▶ **Direction**
Repeat exactly the lines between and including those that contain "q.make_compatible(carried.rotation_quaternion)" and "scene.view_settings.keyframe_insert(path, frame=frame(t))". Output no other line.

▶ **Data in this exercise**
╔══

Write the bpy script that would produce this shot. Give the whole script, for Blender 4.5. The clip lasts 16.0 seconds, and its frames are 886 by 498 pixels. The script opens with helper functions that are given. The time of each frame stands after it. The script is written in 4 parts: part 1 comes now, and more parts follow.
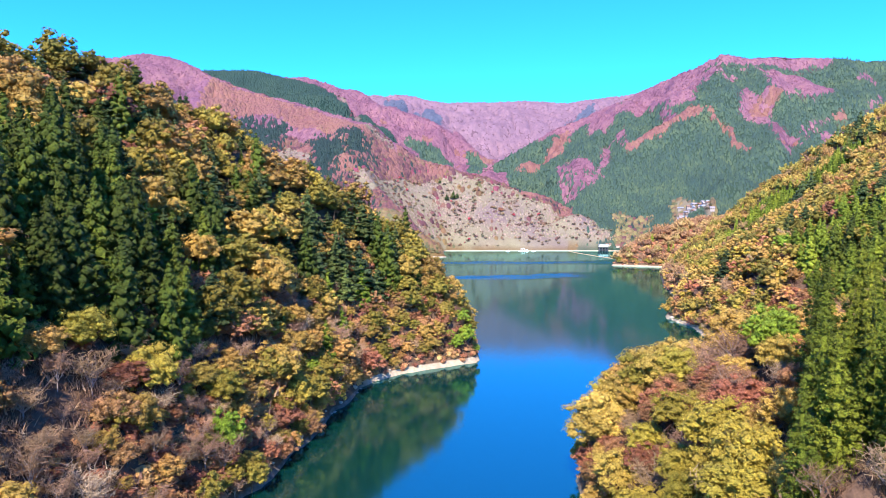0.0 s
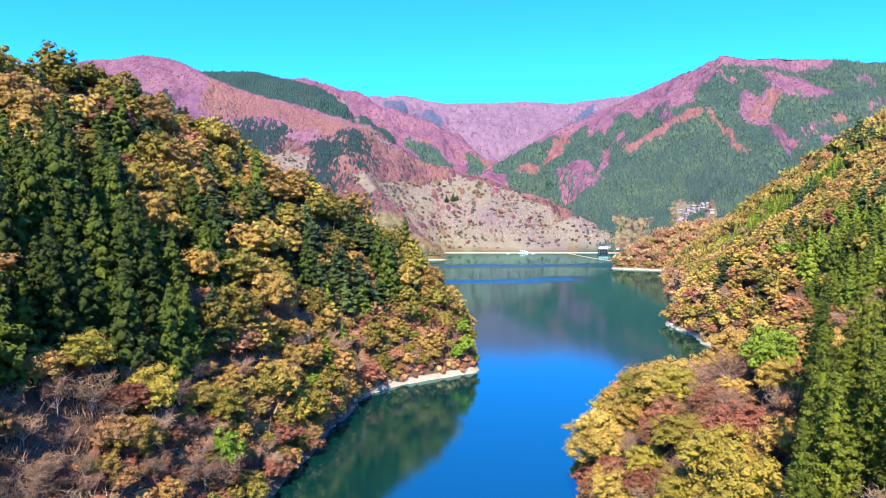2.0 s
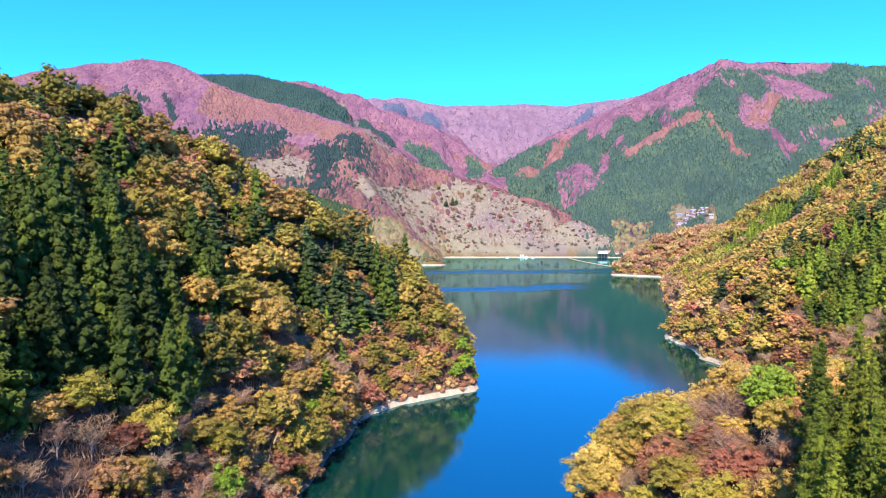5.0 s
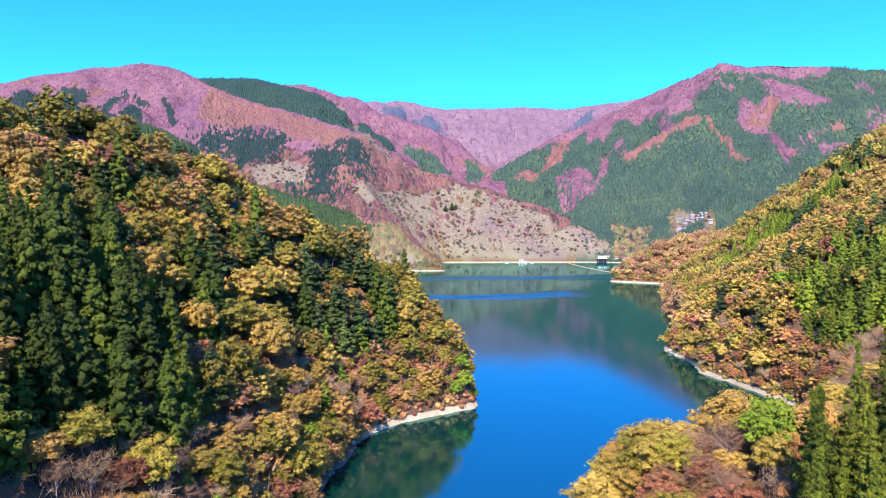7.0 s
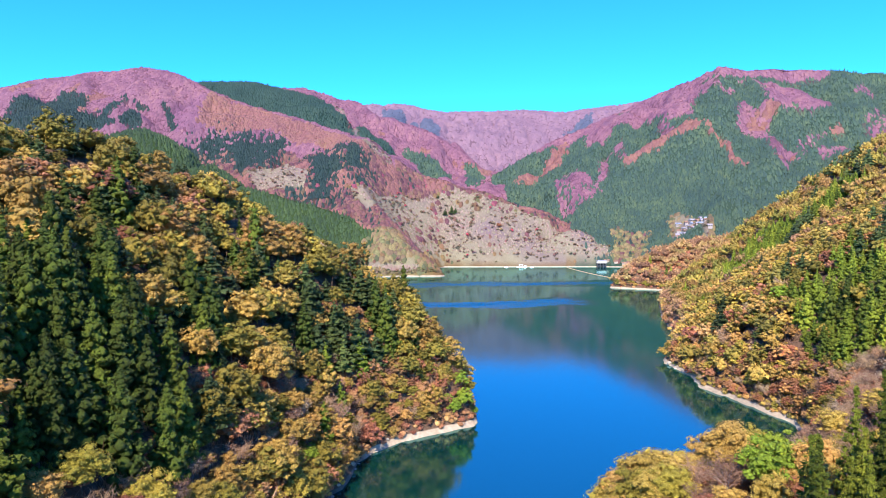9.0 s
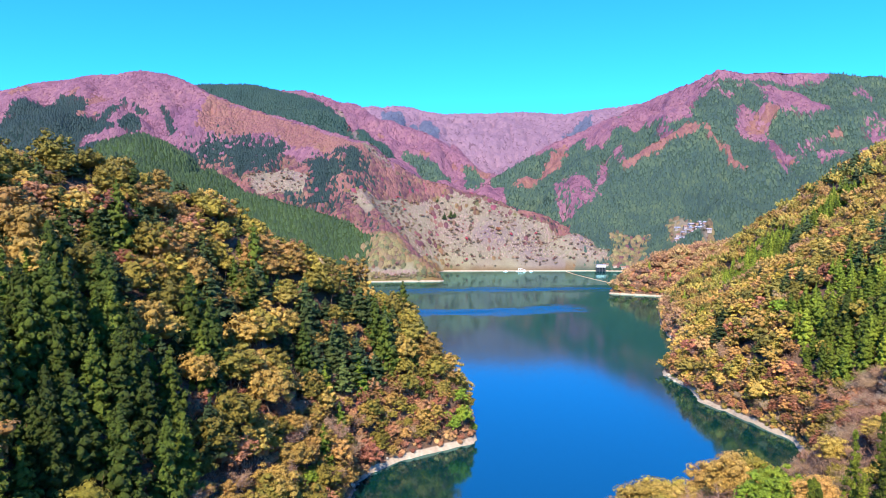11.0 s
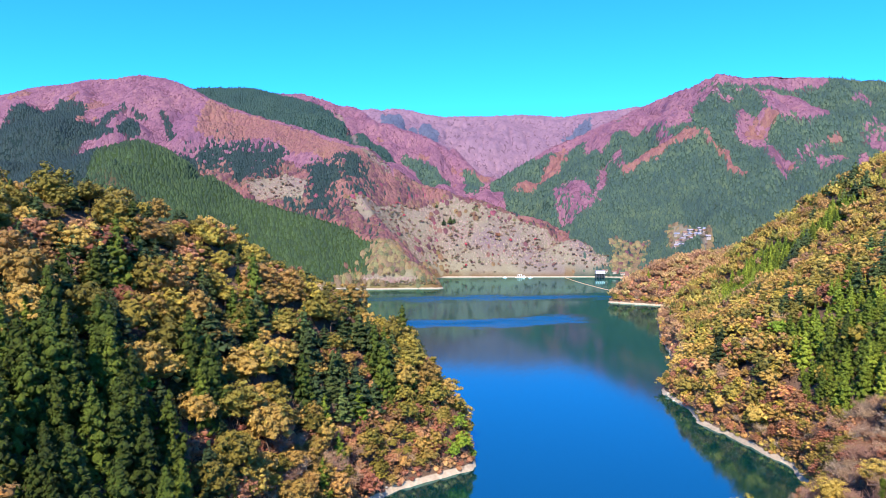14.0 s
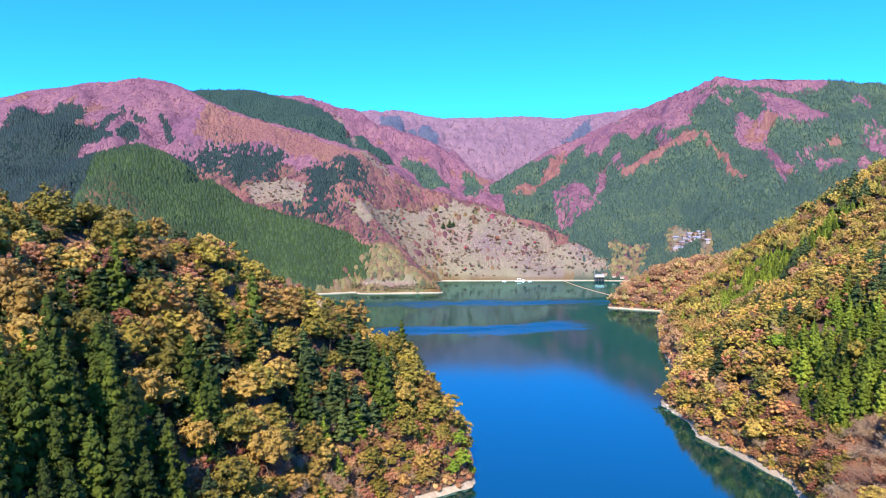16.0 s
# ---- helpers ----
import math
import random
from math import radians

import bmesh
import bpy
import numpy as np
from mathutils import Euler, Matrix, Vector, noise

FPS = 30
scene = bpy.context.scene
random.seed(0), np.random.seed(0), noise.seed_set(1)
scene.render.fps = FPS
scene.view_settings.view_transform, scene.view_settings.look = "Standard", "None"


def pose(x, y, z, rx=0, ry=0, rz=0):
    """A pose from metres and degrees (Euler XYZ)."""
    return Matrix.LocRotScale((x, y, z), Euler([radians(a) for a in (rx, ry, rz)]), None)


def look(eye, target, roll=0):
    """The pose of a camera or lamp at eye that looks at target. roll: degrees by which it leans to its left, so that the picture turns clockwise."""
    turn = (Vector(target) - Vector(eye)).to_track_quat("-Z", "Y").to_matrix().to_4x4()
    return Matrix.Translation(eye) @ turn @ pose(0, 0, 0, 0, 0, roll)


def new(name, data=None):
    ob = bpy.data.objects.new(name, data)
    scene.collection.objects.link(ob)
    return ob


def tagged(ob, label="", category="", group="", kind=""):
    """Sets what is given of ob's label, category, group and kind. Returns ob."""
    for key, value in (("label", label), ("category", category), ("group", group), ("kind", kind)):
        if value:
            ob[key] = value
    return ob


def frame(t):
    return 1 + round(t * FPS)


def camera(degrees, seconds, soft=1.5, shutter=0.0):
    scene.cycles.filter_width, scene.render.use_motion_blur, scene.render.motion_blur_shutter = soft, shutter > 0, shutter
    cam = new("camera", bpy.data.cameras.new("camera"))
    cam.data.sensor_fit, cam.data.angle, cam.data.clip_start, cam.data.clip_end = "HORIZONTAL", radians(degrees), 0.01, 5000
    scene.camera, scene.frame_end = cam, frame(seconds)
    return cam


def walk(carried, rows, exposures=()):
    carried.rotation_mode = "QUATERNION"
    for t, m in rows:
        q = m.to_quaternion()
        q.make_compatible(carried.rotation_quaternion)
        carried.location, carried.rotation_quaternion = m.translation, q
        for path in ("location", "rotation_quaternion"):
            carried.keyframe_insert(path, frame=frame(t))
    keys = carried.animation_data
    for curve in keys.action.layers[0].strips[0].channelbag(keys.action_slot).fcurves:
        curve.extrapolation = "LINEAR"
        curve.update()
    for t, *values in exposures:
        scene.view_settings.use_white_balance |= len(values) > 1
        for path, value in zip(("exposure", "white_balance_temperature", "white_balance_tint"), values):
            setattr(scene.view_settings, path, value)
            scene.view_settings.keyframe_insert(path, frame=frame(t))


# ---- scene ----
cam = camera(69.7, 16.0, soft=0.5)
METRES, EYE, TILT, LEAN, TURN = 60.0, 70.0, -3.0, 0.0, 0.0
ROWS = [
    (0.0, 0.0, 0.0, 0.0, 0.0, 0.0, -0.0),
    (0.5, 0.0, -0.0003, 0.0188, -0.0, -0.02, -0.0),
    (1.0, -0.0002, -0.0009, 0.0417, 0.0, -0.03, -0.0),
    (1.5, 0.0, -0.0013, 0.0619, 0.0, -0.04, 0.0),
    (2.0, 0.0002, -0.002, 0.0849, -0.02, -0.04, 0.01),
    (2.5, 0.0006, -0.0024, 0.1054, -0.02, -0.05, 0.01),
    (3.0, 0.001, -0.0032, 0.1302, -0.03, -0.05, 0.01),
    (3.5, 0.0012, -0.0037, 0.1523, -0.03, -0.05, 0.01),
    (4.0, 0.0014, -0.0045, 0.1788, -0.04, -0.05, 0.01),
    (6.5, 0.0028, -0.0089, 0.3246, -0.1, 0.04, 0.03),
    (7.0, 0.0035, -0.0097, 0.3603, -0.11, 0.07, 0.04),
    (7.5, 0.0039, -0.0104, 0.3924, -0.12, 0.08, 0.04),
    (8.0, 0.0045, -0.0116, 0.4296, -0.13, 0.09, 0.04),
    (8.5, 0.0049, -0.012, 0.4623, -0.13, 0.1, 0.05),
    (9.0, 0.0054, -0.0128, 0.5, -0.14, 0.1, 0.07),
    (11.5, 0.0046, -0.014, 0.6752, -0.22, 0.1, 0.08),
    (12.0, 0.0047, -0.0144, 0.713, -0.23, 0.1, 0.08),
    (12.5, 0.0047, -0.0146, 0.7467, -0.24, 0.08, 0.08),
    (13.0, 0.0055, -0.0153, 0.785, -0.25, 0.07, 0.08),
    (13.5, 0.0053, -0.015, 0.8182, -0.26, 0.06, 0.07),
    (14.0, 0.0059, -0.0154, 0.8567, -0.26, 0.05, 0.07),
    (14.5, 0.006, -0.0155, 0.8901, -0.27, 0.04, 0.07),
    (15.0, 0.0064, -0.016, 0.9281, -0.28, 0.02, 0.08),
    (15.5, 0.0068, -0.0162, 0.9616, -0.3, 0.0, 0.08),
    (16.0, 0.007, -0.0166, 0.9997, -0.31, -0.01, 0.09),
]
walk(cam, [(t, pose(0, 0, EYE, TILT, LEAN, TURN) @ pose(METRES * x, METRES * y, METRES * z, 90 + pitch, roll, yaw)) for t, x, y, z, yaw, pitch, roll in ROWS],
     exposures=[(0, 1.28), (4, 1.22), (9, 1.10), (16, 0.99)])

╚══
╔══

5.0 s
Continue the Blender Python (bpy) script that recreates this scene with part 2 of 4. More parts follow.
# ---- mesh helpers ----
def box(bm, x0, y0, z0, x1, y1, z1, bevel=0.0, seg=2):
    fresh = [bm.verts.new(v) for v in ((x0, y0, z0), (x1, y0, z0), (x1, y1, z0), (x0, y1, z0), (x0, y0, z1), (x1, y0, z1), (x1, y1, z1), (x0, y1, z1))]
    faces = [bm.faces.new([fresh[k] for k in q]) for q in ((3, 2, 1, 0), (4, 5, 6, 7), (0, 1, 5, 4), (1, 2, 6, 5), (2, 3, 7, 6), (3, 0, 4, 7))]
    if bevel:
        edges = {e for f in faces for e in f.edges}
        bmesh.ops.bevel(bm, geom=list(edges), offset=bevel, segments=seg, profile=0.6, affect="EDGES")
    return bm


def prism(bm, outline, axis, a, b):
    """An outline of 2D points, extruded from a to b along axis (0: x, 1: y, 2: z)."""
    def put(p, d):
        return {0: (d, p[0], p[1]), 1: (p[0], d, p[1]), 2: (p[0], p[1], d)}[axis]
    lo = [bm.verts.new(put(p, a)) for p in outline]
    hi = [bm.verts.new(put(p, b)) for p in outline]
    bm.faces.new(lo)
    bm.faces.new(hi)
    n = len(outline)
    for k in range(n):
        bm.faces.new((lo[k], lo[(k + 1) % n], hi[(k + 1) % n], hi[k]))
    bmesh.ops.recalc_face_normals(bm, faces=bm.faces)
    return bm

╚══

▶ **Solution**
        q.make_compatible(carried.rotation_quaternion)
        carried.location, carried.rotation_quaternion = m.translation, q
        for path in ("location", "rotation_quaternion"):
            carried.keyframe_insert(path, frame=frame(t))
    keys = carried.animation_data
    for curve in keys.action.layers[0].strips[0].channelbag(keys.action_slot).fcurves:
        curve.extrapolation = "LINEAR"
        curve.update()
    for t, *values in exposures:
        scene.view_settings.use_white_balance |= len(values) > 1
        for path, value in zip(("exposure", "white_balance_temperature", "white_balance_tint"), values):
            setattr(scene.view_settings, path, value)
            scene.view_settings.keyframe_insert(path, frame=frame(t))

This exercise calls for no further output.